Luomo

Luomo

The Present Lover

Kinetic

I first heard the title recording of Luomo’s The Present Lover on the Digital Disco compilation in 2002, where in some ways it typified the music around it: synth-pop big on novelty effects. But Vladislav Delay, who is Luomo, clearly has more to offer than that. Heard here at album length, his music is theatrical, but also strangely calm and intimate, especially for a record designed for clubs. The songs stammer, pop and shimmer out of your speakers like a dream girl, alternately twitching and laying back in a bed of microhouse.

Side note: I don’t know what the pseudonym means either; if it was me, I’d have just called myself Delay, considering Luomo’s fondness for the digital variety. But enough about that. What makes The Present Lover stand out from today’s other electronic albums like Crystal Method’s latest or even the brilliant Queer Eye soundtrack?

1. A certain darkness. “Shelter,” for example, sounds like a Violet Indiana dance remix (which is actually a brilliant idea in and of itself — Robin Guthrie, call Luomo).

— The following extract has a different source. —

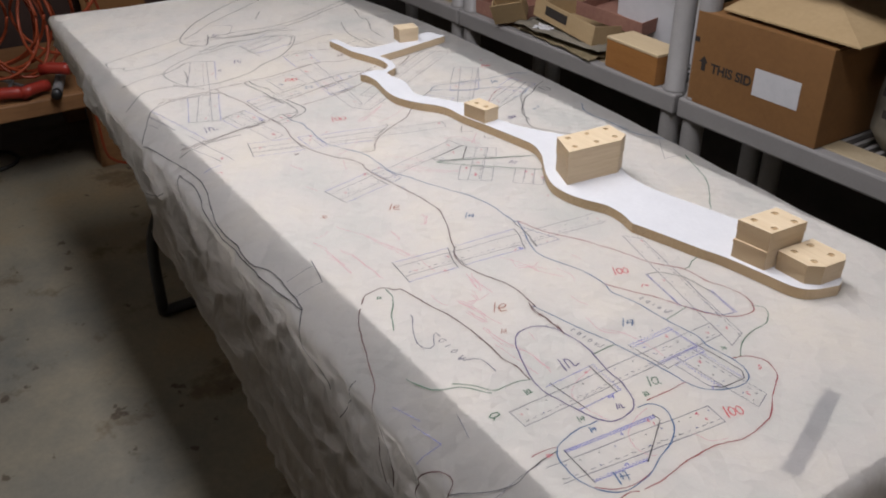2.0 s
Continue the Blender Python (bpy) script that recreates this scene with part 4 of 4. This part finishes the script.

2. Where some of his colleagues on the Force Tracks label might be too fond of both boy and girl divas, Delay makes them all part of the same — dare I say it? — wall of sound. In Luomo’s records, vocals and music are all one piece, there to be manipulated. In some cases (such as the title tune) he actually plays the vocal through sampling, breaking the lyric down into beats and pieces. Yet the effect is not distancing, it almost seems like snatches of conversation overheard in a bookstore, leaving you to puzzle together their meanings.

3. The songs hold together, despite their seemingly inherent flightiness, thanks in part to heavenly vocalists. Said vocalists are frustratingly inadequately credited. I know only from reading the press release that Johanna Niemela, someone named Watkinson, Antye Greie-Fuchs and Raz O’Hara appear on the album. But there’s no indication of what songs they perform. I don’t know which of them, for example, sings on the opening number “Visitor,” with its off-center lyric or “Body Speaking.” Whoever it is, she’s got Olivia Newton-John’s strangely seductive yet sexless sound down pat. I mean it, she’s a dead ringer. And hey! “Body Speaking…” “Let me hear your body talk…” You can’t tell me that wasn’t intentional.

Basically, if you still like house music but feel you’ve grown to a point where it could be a bit deeper, this is for you. It ain’t The Coasters, but what is nowadays? It’s music, it’s not gonna change your life. It’s just exceptionally pleasant, minimalist space-age love.